#### WRITTEN EXERCISE:
Skip the pictures, please, and write out exactly the lines from the opening of the data through the line containing "import random".
* BEGIN DATA BLOCK *
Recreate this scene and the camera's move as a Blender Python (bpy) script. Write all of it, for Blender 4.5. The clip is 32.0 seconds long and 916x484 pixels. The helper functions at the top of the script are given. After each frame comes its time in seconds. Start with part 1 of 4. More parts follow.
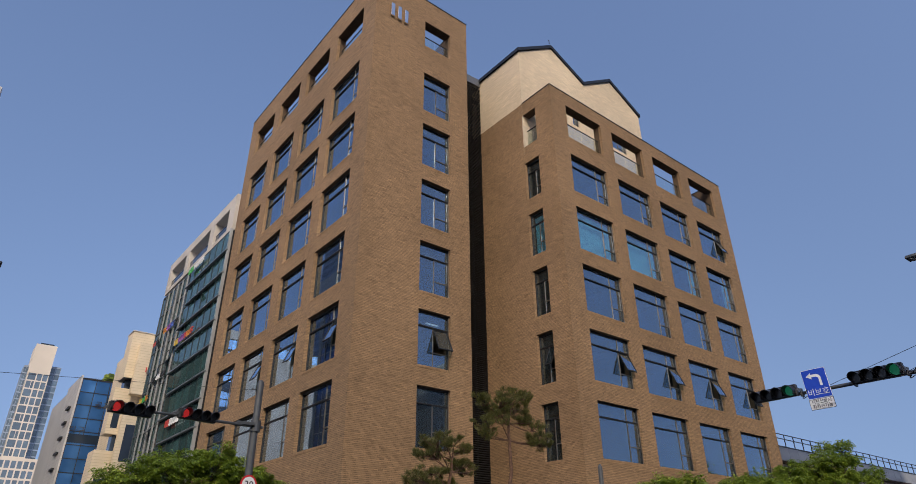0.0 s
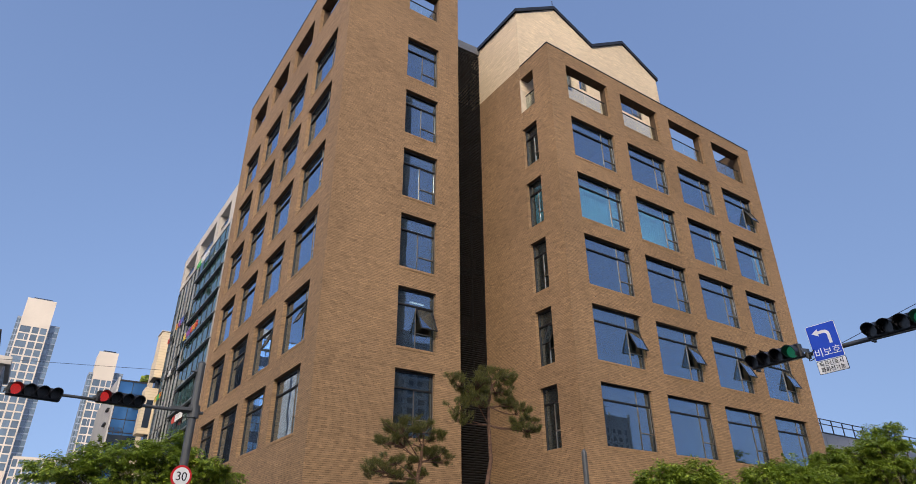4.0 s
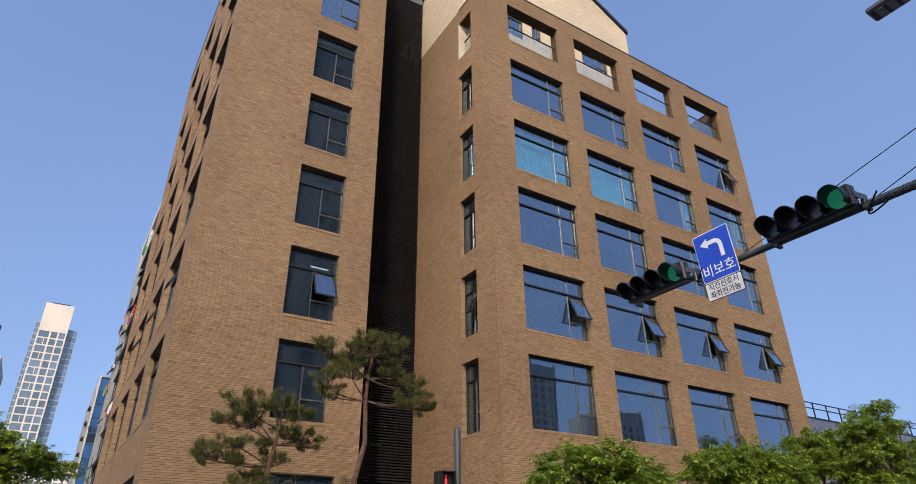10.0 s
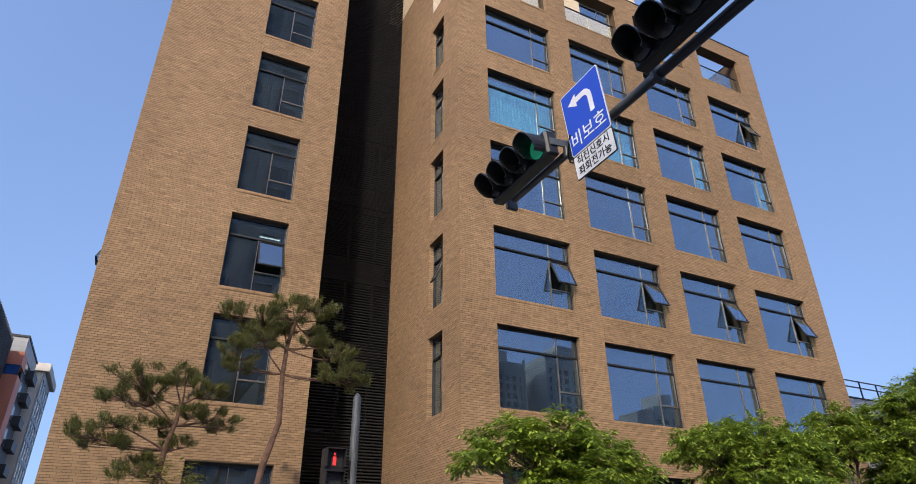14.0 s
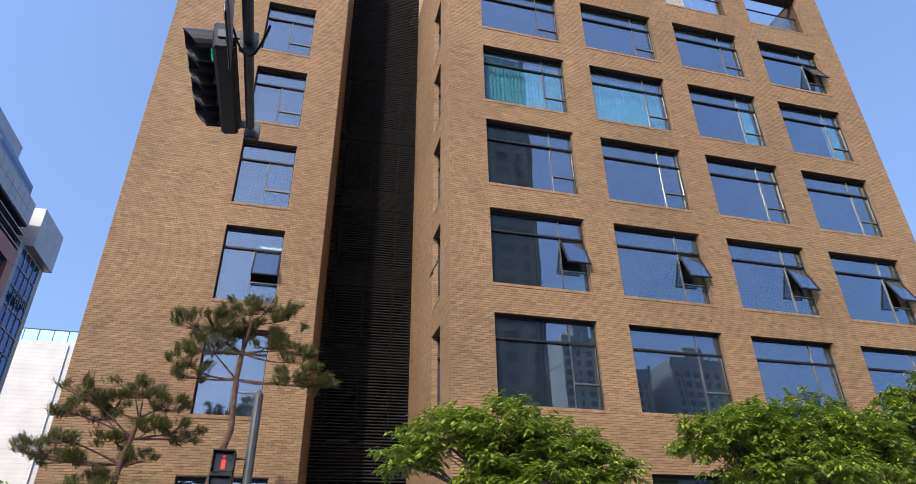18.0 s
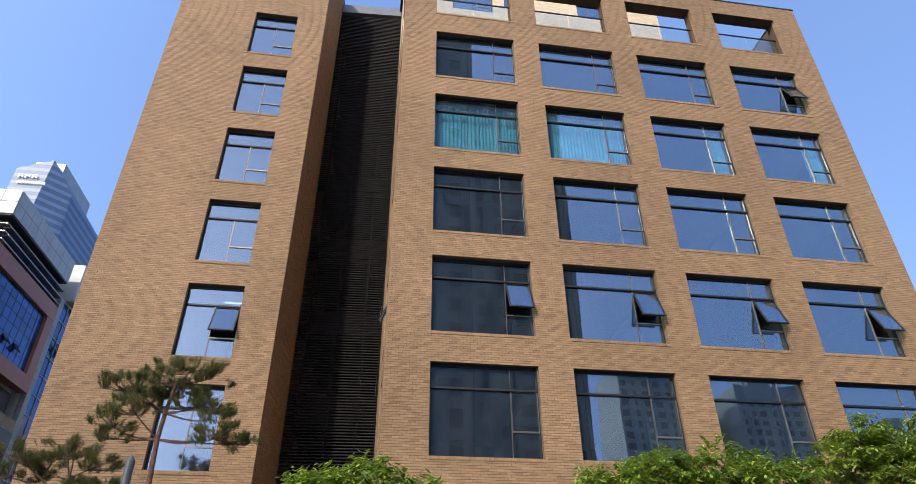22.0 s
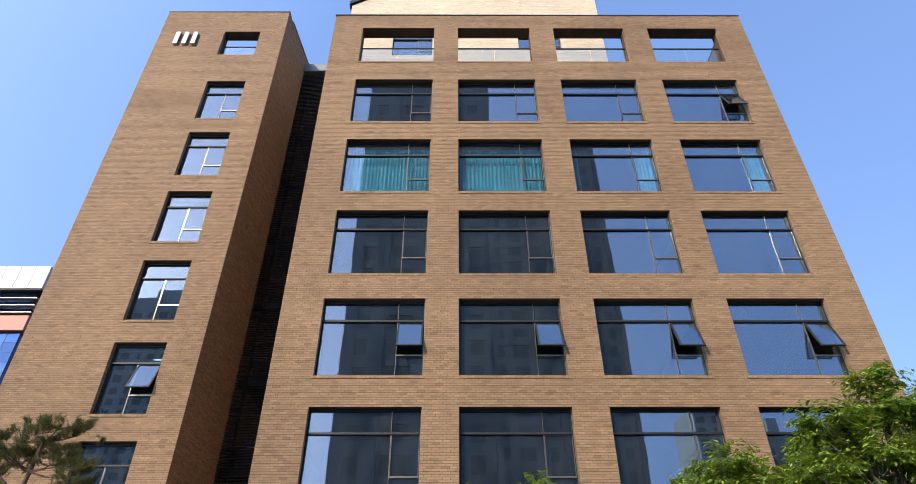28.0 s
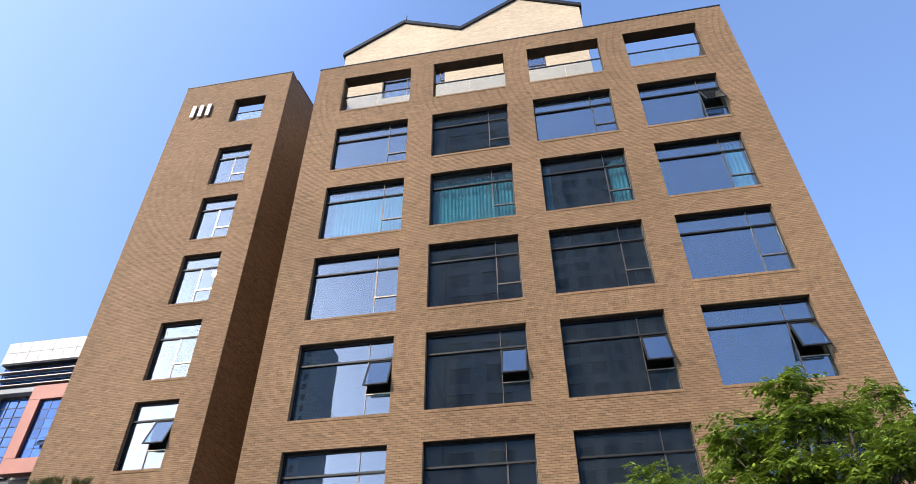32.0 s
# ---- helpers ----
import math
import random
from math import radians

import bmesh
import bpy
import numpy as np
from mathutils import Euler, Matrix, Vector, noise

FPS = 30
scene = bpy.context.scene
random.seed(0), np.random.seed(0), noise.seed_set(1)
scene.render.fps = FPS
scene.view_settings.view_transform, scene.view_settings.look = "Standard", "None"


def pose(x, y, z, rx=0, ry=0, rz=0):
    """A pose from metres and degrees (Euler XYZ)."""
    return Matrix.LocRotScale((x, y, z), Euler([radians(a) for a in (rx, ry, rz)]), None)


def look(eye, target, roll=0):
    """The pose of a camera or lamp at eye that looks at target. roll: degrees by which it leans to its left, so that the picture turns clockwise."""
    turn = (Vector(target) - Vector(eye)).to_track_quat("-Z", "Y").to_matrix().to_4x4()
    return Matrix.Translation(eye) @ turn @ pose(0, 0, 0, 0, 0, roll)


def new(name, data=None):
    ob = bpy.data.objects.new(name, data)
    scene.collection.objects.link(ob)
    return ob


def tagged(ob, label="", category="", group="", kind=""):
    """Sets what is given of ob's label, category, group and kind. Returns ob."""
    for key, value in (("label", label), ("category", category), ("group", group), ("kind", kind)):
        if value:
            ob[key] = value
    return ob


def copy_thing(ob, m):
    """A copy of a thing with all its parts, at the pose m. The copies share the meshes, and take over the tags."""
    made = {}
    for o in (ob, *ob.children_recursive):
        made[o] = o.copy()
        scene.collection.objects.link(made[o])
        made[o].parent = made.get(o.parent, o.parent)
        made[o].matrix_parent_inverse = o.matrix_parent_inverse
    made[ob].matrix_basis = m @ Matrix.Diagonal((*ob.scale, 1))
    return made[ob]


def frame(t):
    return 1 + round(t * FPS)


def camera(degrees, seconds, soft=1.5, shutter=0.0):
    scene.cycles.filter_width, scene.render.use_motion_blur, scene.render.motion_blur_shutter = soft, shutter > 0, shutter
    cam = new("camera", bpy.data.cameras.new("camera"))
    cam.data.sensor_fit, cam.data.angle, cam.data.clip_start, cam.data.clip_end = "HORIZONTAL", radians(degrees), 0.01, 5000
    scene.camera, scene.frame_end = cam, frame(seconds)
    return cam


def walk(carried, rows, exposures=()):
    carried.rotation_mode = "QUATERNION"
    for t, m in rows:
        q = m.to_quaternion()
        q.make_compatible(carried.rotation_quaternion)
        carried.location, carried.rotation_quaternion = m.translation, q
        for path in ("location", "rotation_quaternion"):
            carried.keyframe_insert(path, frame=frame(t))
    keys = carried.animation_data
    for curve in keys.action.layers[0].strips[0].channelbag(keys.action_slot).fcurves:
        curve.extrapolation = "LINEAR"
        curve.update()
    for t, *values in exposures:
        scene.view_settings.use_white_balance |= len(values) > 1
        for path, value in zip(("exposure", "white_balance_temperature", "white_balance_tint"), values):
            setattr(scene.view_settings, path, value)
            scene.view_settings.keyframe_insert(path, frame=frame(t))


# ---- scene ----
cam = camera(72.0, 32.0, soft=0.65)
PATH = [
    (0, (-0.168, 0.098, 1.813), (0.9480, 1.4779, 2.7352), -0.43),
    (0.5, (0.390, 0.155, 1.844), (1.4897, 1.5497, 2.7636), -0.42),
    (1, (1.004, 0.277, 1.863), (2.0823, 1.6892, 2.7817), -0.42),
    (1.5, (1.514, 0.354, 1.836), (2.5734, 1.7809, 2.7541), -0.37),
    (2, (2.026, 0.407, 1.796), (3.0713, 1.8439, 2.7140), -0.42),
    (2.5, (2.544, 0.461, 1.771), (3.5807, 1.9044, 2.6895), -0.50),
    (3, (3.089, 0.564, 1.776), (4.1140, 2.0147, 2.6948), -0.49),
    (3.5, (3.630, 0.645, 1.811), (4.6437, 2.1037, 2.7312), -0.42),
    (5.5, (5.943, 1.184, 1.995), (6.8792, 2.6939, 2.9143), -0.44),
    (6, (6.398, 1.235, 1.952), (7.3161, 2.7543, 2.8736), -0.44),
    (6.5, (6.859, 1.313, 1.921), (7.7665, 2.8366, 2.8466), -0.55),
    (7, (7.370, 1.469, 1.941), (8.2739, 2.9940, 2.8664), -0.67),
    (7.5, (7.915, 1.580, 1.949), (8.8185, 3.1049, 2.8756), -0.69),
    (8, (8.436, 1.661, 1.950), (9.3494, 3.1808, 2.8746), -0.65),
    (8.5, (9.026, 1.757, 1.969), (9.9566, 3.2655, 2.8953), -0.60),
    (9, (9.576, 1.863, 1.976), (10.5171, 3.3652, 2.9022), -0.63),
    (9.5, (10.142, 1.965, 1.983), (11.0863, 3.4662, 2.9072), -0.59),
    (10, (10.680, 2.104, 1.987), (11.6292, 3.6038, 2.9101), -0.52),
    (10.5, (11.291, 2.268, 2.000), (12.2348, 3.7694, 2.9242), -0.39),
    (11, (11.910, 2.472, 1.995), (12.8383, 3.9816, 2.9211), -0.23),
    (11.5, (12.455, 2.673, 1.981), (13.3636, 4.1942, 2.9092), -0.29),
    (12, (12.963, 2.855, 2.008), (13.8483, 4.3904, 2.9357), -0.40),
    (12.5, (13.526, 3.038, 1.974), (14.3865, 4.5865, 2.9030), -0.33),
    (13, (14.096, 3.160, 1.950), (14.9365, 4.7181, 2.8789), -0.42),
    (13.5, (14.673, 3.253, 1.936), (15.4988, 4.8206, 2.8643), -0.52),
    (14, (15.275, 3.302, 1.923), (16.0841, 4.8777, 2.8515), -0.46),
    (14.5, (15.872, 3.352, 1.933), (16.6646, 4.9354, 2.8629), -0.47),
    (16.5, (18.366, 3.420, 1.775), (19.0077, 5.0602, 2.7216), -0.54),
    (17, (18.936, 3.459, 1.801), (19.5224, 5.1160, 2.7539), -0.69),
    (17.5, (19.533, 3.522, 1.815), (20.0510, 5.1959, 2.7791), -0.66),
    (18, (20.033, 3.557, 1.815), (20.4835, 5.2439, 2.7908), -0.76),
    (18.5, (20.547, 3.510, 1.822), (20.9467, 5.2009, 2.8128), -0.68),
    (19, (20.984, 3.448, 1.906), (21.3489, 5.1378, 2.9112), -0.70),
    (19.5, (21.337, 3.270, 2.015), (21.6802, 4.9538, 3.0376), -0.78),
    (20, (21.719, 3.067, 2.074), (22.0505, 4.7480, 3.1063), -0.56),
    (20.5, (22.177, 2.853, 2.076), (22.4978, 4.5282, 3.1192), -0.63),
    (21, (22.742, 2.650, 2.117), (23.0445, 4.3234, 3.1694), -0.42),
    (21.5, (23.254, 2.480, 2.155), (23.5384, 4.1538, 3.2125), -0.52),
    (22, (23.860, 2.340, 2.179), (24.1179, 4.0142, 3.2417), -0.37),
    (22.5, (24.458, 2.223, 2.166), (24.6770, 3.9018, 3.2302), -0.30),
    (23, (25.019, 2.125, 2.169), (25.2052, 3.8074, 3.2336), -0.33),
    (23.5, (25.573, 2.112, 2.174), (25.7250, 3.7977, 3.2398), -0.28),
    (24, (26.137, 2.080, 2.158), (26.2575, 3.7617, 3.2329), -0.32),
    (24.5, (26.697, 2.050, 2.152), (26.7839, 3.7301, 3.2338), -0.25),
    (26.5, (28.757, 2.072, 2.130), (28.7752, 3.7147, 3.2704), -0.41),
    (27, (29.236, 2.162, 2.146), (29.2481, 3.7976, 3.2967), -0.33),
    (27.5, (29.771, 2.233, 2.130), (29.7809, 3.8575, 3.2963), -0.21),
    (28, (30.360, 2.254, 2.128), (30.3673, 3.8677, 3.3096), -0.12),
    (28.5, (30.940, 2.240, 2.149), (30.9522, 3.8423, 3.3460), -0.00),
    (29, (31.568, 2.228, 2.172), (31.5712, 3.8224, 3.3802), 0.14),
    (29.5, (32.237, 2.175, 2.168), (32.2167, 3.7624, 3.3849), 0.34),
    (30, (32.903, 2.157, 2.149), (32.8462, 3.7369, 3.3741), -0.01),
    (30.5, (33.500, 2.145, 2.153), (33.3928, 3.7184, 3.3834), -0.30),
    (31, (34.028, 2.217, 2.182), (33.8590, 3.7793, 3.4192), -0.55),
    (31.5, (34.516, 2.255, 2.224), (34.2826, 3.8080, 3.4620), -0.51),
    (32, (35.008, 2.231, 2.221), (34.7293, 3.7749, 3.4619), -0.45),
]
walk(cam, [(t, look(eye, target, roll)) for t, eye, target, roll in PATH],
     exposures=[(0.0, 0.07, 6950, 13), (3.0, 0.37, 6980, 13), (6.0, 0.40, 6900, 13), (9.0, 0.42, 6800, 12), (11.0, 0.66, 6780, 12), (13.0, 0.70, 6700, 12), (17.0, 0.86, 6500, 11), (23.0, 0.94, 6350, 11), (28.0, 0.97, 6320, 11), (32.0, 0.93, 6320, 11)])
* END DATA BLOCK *
#### RESPONSE:
Recreate this scene and the camera's move as a Blender Python (bpy) script. Write all of it, for Blender 4.5. The clip is 32.0 seconds long and 916x484 pixels. The helper functions at the top of the script are given. After each frame comes its time in seconds. Start with part 1 of 4. More parts follow.
0.0 s
4.0 s
10.0 s
14.0 s
18.0 s
22.0 s
28.0 s
32.0 s
# ---- helpers ----
import math
import random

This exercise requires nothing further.